A plane with 125 seats may be chartered for $250 per person plus a fee of $6 per person for each empty seat. What number of passengers will provide the maximum income.

I have 250x + 6x as my initial equation, but that is not leading anywhere. What am I not thinking of?

Try 250x + 6*(125-x).

Trick question…? Wouldn’t it be 0 passengers (or 1 to be practical), since each empty seat earns $256?

Or does each empty seat earn only $6?

Obviously the latter. The problem wasn’t stated very well, but that was the intended meaning.

Maybe this is what the problem is looking for? It leads to a more interesting result, but is a very weird way to charge for the empty seats.

250x + 6x*(125-x)

(in which case, the maximum income would come from simply filling up all the seats with people at $250 each, no?)

Is there some other condition/limit?

(Sorry, my second reply was meant to reply to my first reply.)

Anyway, thanks nivlac, but in that case… why would you ever want less than a full load of passengers (125 people)?

I was interpreting the problem to mean that if 123 seats fill then each seat costs $250 + 12 = 262. If 120 seats sell then each passenger pays 250 + 30 = 280.

hmmm.

= 250x + 750x - 6x[sup]2[/sup]
= 1000x - 6x[sup]2[/sup]
= - 6x[sup]2[/sup] + 1000x

Factor and set equal to zero:

0 = x(1000 - 6x)
x = 0 and x = 166(.666)

(Here comes the half-assed part.)

These are the zeroes of an inverted parabola (where it crosses the y-axis). Thus the max point is halfway between, or at 83.333.
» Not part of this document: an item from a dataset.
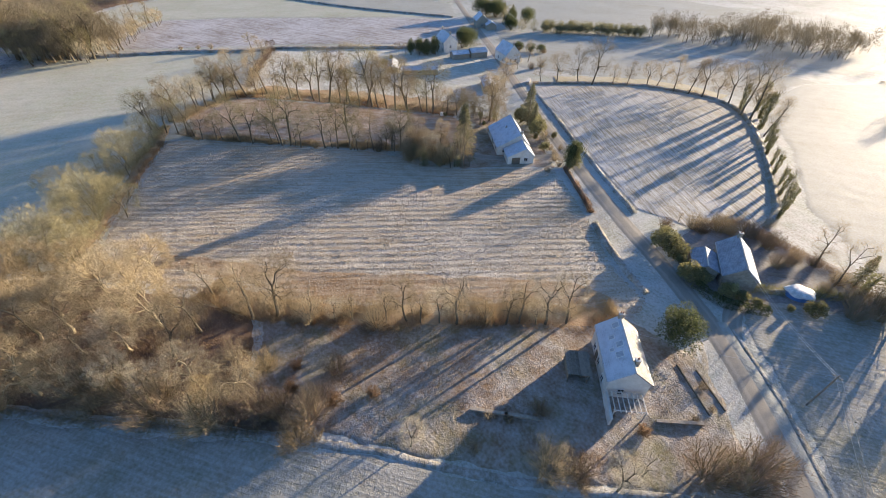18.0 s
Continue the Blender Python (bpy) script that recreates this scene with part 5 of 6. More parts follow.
bank("bank_15", [(-186, 279), (-165, 307), (-146, 320), (-127, 323), (-112, 310), (-97, 286), (-84.5, 262), (-82, 250)], 1.8, 0.8, "hedge bank round the drilled field")
bank("bank_16", [(-528, 240), (-442, 267), (-380, 292), (-336, 317), (-312, 332)], 2.2, 1.0, "far dark hedge bank")
bank("bank_17", [(31, 222), (31.5, 195), (34.5, 165), (38.5, 141), (44, 132), (60, 126), (95, 110)], 1.6, 0.7, "hedge bank east of the drilled field")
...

83 passengers: 1000(83) - 6(83)(83) = $41,666

Let’s check either side:

82 passengers: 1000(82) - 6(82)(82) = $41,656
84 passengers: 1000(84) - 6(84)(84) = $41,664

So 83 is the max (since you can’t have a fractional passenger).

This solution will not earn you any points with an algebra teacher who wants you to show your work (she said from bitter experience).
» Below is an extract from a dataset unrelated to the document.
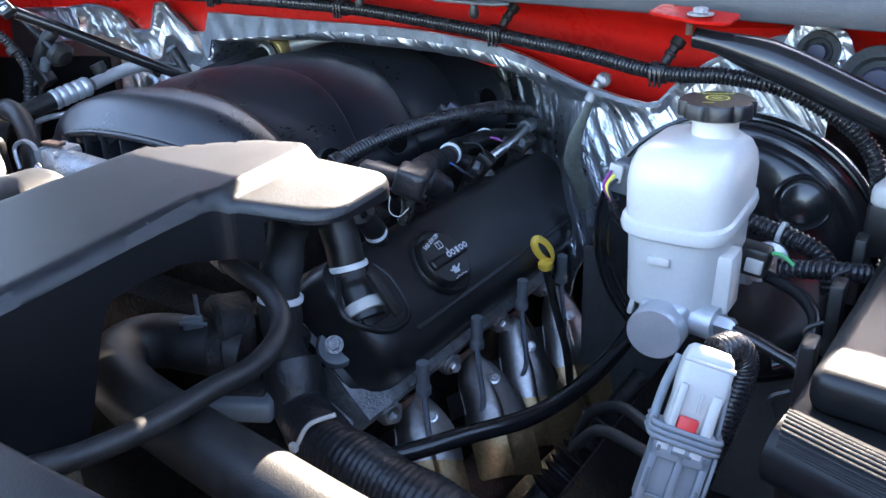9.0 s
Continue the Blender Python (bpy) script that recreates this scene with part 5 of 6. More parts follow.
bt = thing("breather_tube", "black breather tube with white bands in the valve cover", "breather tube", (0.34, 0.49, 0.93))
part("tube", sweep([(0.326, 0.474, 1.050), (0.333, 0.476, 1.012), (0.343, 0.474, 0.984), (0.352, 0.470, 0.952)], 0.0180, 22, 0.006), "black", bt)
part("connector", sweep([(0.350, 0.472, 0.962), (0.366, 0.464, 0.940), (0.380, 0.458, 0.922)], lambda s, n: 0.0165 if s < 0.018 else 0.0185, 22, 0.003), "black", bt)
part("band", lathe([(0.0188, -0.003), (0.0198, -0.002), (0.0198, 0.002), (0.0188, 0.003)], (0.349, 0.472, 0.966), (0.3, -0.1, -0.95), 28), "whitetape", bt, "thin white band")
part("wide_band", lathe([(0.0188, -0.006), (0.0202, -0.005), (0.0202, 0.005), (0.0188, 0.006)], (0.374, 0.461, 0.931), (0.55, -0.2, -0.6), 28), "pale", bt, "wide pale grey ring")
part("clip", rbox((0.394, 0.469, 0.949), (0.006, 0.012, 0.050), (0, -35, 10), 0.002), "black", bt)

sb = thing("coil_plug", "small black sensor plug with a white ring", "connector", (0.335, 0.53, 0.97))
part("body", sweep([(0.336, 0.536, 0.965), (0.342, 0.524, 0.984), (0.340, 0.512, 1.004)], lambda s, n: 0.0105 + 0.002 * smooth_step(0.020, 0.024, s), 18, 0.003), "black", sb)
part("ring", lathe([(0.0112, -0.003), (0.0122, -0.002), (0.0122, 0.002), (0.0112, 0.003)], (0.3405, 0.527, 0.980), (0.2, -0.5, 0.85), 24), "whitetape", sb, "white ring")
part("lead", sweep([(0.340, 0.512, 1.002), (0.346, 0.502, 1.018), (0.360, 0.500, 1.036)], 0.0042, 10, 0.004), "loom", sb)

hw = thing("harness_wrap", "glossy crinkled black tape wrapped round a wire harness", "wire harness", (0.36, 0.56, 1.02))
part("wrap", sweep([(0.318, 0.540, 1.030), (0.338, 0.548, 1.034), (0.360, 0.558, 1.032), (0.373, 0.582, 1.024), (0.366, 0.606, 1.008), (0.350, 0.630, 0.996)], lambda s, n: 0.0130 + 0.0016 * math.sin(s * 310 + 2 * math.sin(s * 90)) + 0.0012 * math.sin(s * 127), 26, 0.0016), "vinyl", hw)
for k, y in enumerate((0.618, 0.727, 0.840)):
    ic = thing("injector_connector", "small black injector plug with thin coloured wires", "connector", (0.334, y, 0.985), "near bank injector plugs")
    m = pose(0.334, y, 0.986, 18, 28, 24)
    part("body", join(rbox((0, 0, 0), (0.017, 0.024, 0.020), m=m, bevel=0.003, seg=2), rbox((0, 0, 0), (0.021, 0.010, 0.013), m=m @ pose(0, 0.010, -0.004), bevel=0.002)), "black", ic)
    part("latch", rbox((0, 0, 0), (0.008, 0.016, 0.004), m=m @ pose(0, -0.003, 0.0115), bevel=0.001), "darkgrey", ic)
    part("stem", lathe([(0.0070, -0.030), (0.0074, -0.012), (0.0090, -0.009)], m.translation, m.to_3x3() @ Vector((0, 0.2, 1)), 18), "block", ic)
    for d, mn in ((-0.003, "purple" if k != 1 else "bluewire"), (0.003, "loom")):
        a = m @ Vector((d, -0.012, 0.002))
        part("wire", sweep([a, a + Vector((-0.004, -0.012, 0.008)), a + Vector((-0.012, -0.020, 0.018)), a + Vector((-0.024, -0.022, 0.020))], 0.0013, 8, 0.003), mn, ic)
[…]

I’ll welcome any holes that anyone would care to shoot in it. I forget how you’re SUPPOSED to solve these.

The answer is 83 if you want to check your answer. Pochacco had the right expression for the price per ticket, but you need to multiply it with the number of passengers to get a revenue function. Now find its maximum. Hint: It’s a parabola.

Beat ya.

I got a different answer.

P(n) = (250 + 6n)(125 - n)
= 31,250 + 725n -6n^2

Maximize with -b/2a = -725/-6 = 60.4 or 60

P(60) = -6(60)^2 +725(60) +31,250
= 53,150

I think that is right. Am I correct?

Yeah, but my solution is more elegant. :slight_smile:
(Once you know it’s an upside down parabola, the optimal solution occurs at the vertex. In this case, it’s x = 83.3. The optimal integral solution has to be 83 since it’s the closest integer to 83.3, and you’re dealing with a parabola.)

Nope, your formula’s wrong.

125 - n is the number of empty seats.

You’re charging $250 + $6(number of paying passengers) for each empty seat.

That’s just wrong, son. :slight_smile:

(Should be 250n + 6n(125 - n). You’ve got one extra set of parens.)

Touché. :slight_smile:

Yah, that’s what I said! :smiley:

No. If n = 60, you get 65 paying seats, which leads to 606 + 250 for each of the 65 passengers, which is 61065 = $39,650.

Scarlett67, the formula’s right if ‘n’ is empty seats, which I think it is.

No, that’s still not right.

You get a max cost of $39,650 for 60 passengers.
I get a max cost of $41,666 for 83 passengers.

$41,666 > $39,650.

Look again at the correct formula and what it represents.

$250 per passenger = 250n

PLUS

$6 per passenger per empty seat = 6(n)(125 - n)

EQUALS

250n + 6n(125 - n)

Note that the 250n is not grouped with the 6n, as dauerbach had it. The number of empty seats (125 - n) is multiplied by the $6/passenger (6n) only. That’s completely separate from the base price of $250 per passenger, which is why they’re added, not multiplied.


Boy, I REALLY want to procrastinate tonight. :stuck_out_tongue:

The formula’s right. dauerbach’s maximization isn’t.

Cost per seat = $250 base + $6 per empty seat.

Let number of empty seats be ‘n’.

Therefore, number of occupied seats = ‘125 - n’

Total price = Price for each seat x no. of occupied seats
= ($250 + $6 x n) x (125 - n)

Ok, I see where my error was. And Scarlett67, as far as my teacher is concerned showing the work is maximizing with -b/2a which comes to 83.3 and then substituting in p(83) = -6(83)^2 + 1000(83) which just happens to give the exact same answer as you got. Thank you very much for the help. Best of all, I actually understand it now.

Aargh, OK, I see.

Part of the problem is dauerbach’s choice of what n represents. Normally you would choose n to be the value asked for in the problem (passengers) but he’s chosen it to represent the number of empty seats. Teacher might ding for that.

<scribble scribble>

OK, dauerbach, check your expansion of that polynomial again:

Your outside and inside terms are (-250n) + (125)(6n) = -250n + 750n = 500n.

So -b/2a = -500/-12 = 41.666 = 42 empty seats.